WHAT IS REQUIRED - The listing below should be printed exactly, every line of it. Skip the pictures.

SUPPLIED MATERIAL -
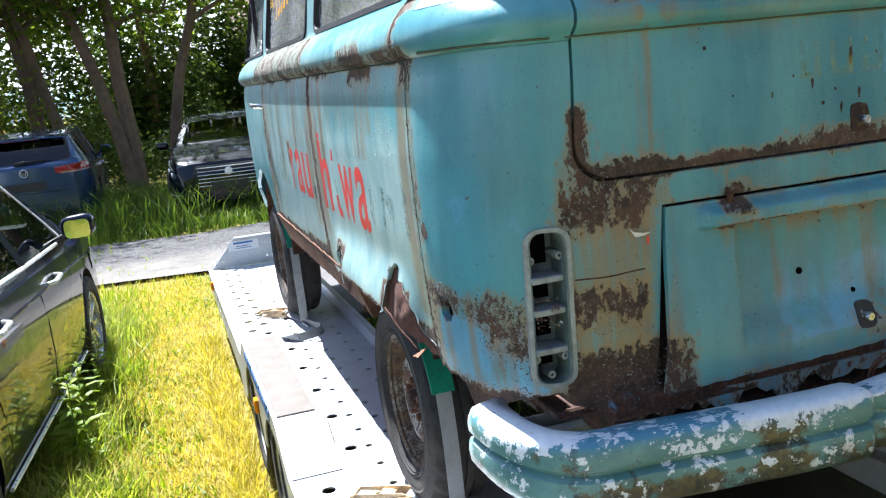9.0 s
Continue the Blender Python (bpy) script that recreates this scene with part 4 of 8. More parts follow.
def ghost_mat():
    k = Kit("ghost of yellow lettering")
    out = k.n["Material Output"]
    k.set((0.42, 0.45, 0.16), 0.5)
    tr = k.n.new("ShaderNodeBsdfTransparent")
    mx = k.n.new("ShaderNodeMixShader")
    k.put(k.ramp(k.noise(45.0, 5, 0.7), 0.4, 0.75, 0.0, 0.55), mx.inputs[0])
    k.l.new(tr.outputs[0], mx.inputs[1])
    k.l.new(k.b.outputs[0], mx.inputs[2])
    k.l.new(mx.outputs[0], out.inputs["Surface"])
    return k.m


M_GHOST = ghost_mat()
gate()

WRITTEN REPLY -
9.0 s
Continue the Blender Python (bpy) script that recreates this scene with part 4 of 8. More parts follow.
def ghost_mat():
    k = Kit("ghost of yellow lettering")
    out = k.n["Material Output"]
    k.set((0.42, 0.45, 0.16), 0.5)
    tr = k.n.new("ShaderNodeBsdfTransparent")
    mx = k.n.new("ShaderNodeMixShader")
    k.put(k.ramp(k.noise(45.0, 5, 0.7), 0.4, 0.75, 0.0, 0.55), mx.inputs[0])
    k.l.new(tr.outputs[0], mx.inputs[1])
    k.l.new(k.b.outputs[0], mx.inputs[2])
    k.l.new(mx.outputs[0], out.inputs["Surface"])
    return k.m


M_GHOST = ghost_mat()
gate()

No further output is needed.